Quote:
But Wenden was such a small town, I wonder why the other larger areas did not issue such stamps?
I'm reviving this thread. Wenden may seem like a small town today but in the 1500s it was important because of its fortifications, its castle, situated on trade routes. It was fought over in battles of the Livonian War (between the Russians under Ivan the Terrible) and the Swedes, Poles, Lithuanians. Wikipedia will fill you in a bit.
We forget that before the rise of the Kingdom of Prussia, the major players in central Europe were in the Baltic Region. Russia was growing powerful, Sweden already was, and the Polish-Lithuanian Commonwealth (controlling most of Ukraine) were major powers. Prussia had been merely one among dozens of German principalities but was setting out on its rise, during the 1600s-1700s, to a major power, a kingdom, eventually the nucleus of a unified Germany.
But that lay in the future. In the 1600s, Germany had been fragmented into hundreds of principalities ever since the medieval German-Italian empire fell apart around 1250. German-speaking power was centered also to the east of Prussia, in Austria (and what par otf Hungary had not been overrun by the Turks). Austria ended where Poland-Lithuania began, Poland Lithuania ended where Russia and Sweden began. These were the big players.

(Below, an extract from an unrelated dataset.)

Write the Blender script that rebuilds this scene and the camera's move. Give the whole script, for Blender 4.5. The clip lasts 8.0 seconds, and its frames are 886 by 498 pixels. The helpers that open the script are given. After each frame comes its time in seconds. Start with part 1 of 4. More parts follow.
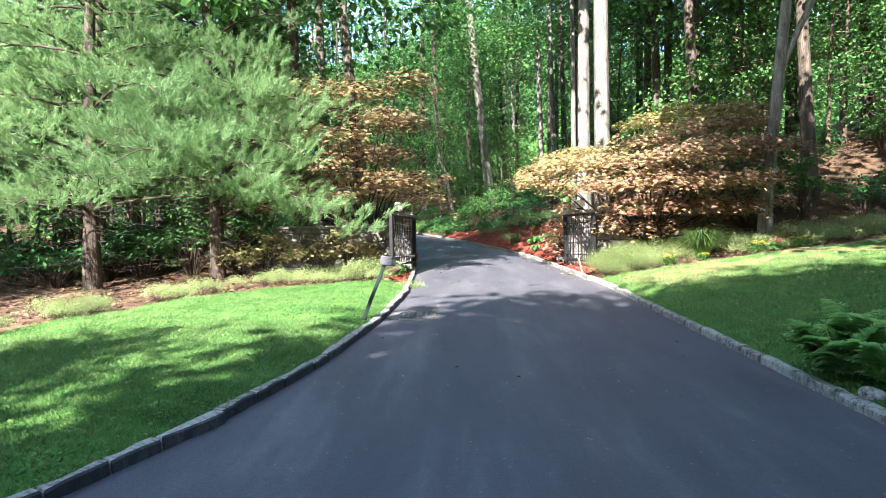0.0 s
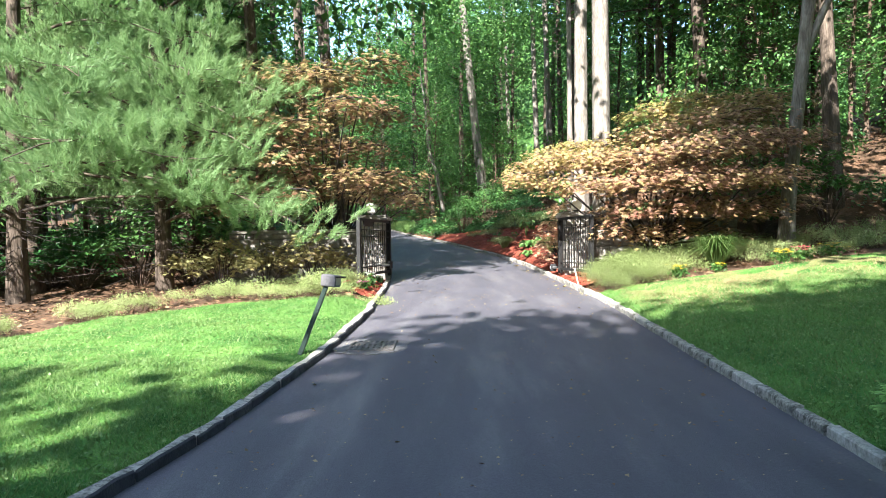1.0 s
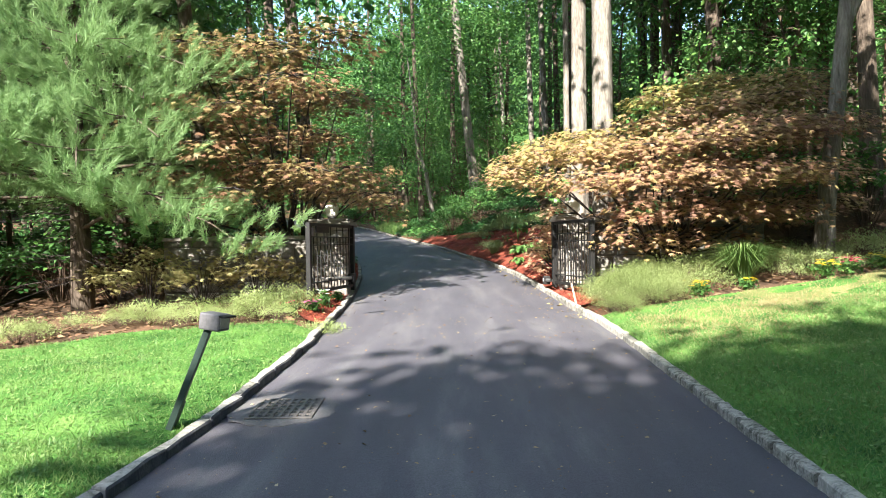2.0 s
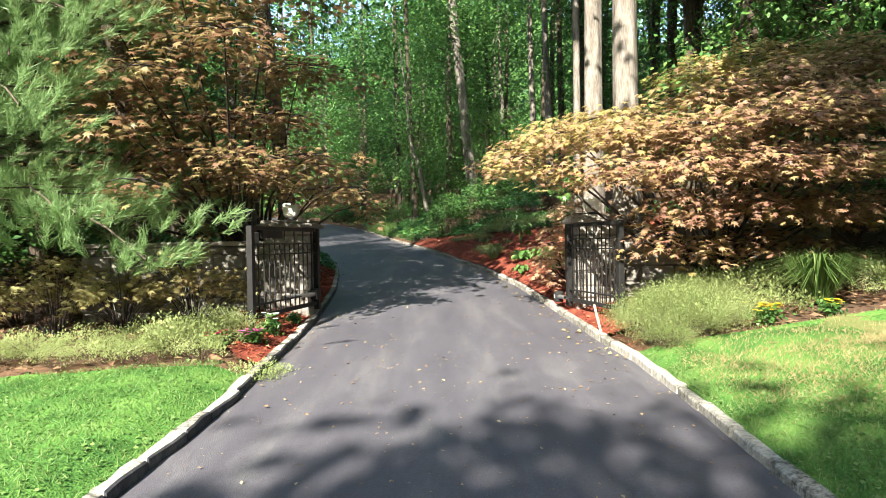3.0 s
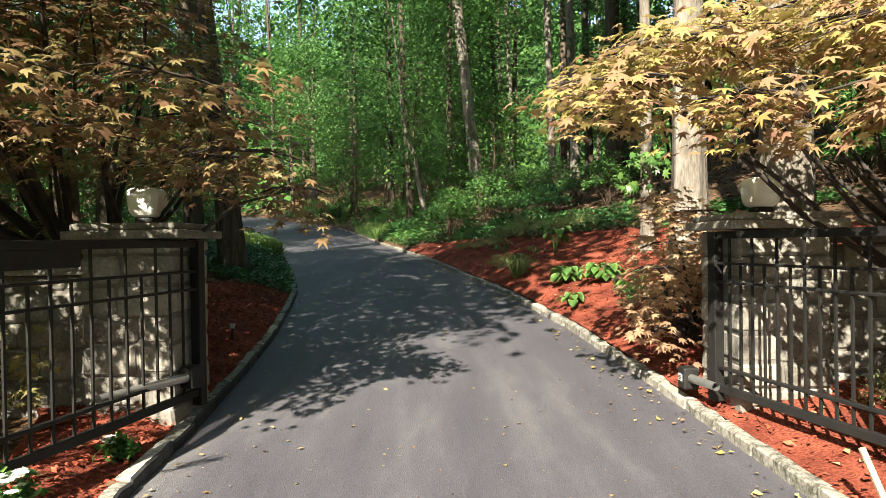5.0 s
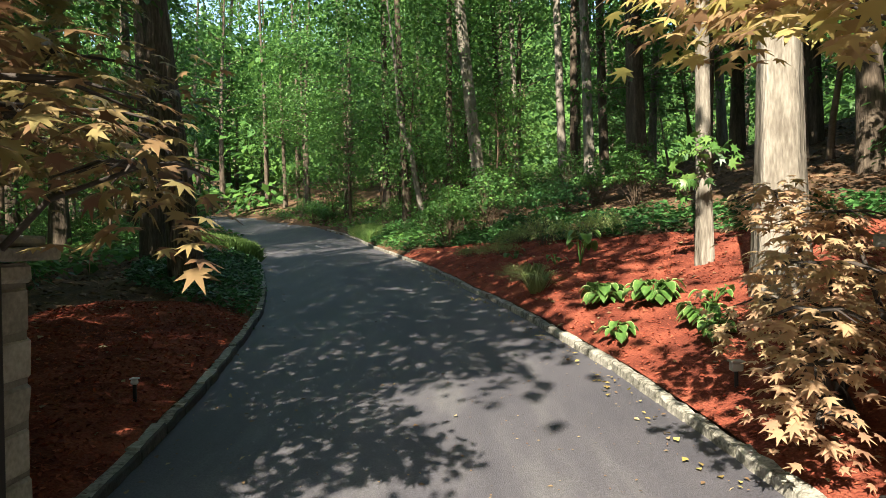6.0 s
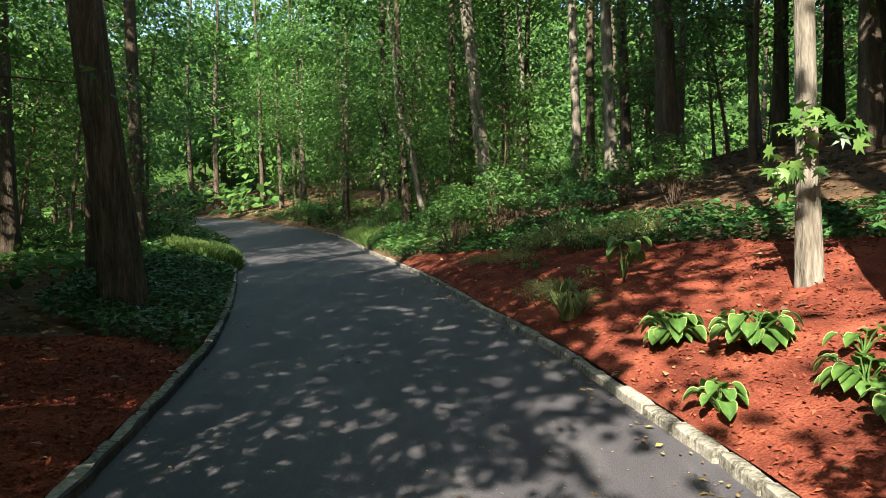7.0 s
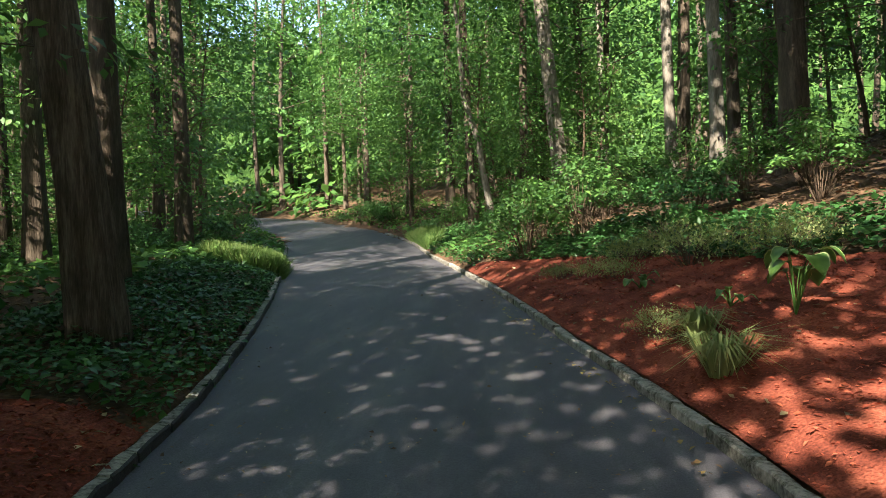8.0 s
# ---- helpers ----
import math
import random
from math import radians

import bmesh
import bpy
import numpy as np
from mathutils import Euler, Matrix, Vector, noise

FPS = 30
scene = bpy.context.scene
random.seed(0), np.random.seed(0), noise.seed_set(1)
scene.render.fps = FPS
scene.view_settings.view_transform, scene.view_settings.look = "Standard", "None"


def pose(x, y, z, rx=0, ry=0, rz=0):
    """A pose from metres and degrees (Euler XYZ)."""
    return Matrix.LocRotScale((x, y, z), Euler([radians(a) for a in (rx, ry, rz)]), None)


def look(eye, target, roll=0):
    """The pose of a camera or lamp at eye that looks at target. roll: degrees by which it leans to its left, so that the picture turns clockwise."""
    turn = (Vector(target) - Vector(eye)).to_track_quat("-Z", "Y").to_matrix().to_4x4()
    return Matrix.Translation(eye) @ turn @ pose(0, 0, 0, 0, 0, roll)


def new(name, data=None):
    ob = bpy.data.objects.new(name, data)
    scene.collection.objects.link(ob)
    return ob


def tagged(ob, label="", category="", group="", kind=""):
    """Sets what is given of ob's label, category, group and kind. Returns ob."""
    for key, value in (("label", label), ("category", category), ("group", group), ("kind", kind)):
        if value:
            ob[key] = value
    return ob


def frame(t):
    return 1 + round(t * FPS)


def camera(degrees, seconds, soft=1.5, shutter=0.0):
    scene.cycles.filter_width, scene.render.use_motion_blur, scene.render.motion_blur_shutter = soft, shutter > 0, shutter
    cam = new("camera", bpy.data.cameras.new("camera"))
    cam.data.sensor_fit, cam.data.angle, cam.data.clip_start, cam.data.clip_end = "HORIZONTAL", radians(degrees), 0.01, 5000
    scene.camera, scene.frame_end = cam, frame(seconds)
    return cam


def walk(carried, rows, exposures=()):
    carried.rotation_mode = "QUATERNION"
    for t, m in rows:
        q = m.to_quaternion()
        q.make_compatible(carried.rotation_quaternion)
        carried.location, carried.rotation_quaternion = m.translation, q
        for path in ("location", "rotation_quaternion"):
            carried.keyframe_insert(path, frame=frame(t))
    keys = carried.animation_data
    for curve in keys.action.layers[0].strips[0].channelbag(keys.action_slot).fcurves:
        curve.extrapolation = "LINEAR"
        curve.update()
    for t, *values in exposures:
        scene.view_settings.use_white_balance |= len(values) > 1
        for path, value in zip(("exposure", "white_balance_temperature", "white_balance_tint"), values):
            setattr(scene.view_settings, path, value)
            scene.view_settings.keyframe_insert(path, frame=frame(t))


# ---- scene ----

Far to the West, the Atlantic Powers: Dutch, English, French, Spanish, Portuguese were fighting over the control of the Atlantic and all the trade routes to the east and to the west, around the globe. Between those Atlantic powers and the central European powers named above, was a checkerboard "wasteland" of German (and Italian) counties, duchies, princedoms, city-states, prince-bishops, and a few dozen other sorts of states. The Thirty Years War was fought over that checkerboard terrain as well as parts of central Europe. France and Spain were involved but not the other Atlantic powers.
And just to add a bit of spice, the Turks were still trying to take Vienna, so to the southeast was another war-frontier. The Poles and Austrians turned them back from Vienna in 1683 and Buda in 1686.
Wenden was not nearly so isolated and insignificant in the 1500s as it might seem today. On the other hand, I don't want to be misunderstood as suggesting it was a major city. It wasn't at all. But it had a strategically important castle. By the 1800s Russia had completed it's rise, divided Poland and the Baltic nations with Prussia and Austro-Hungary. But Wenden remained an administrative center. Sweden had shrunk somewhat, after centuries of war with Russia, was headed toward the neutrality that characterized it in the 20thc.
And that's where the stamps came from, from what by the mid-180s was a relative backwater area of Europe, under Russian control. But things had not always been that way.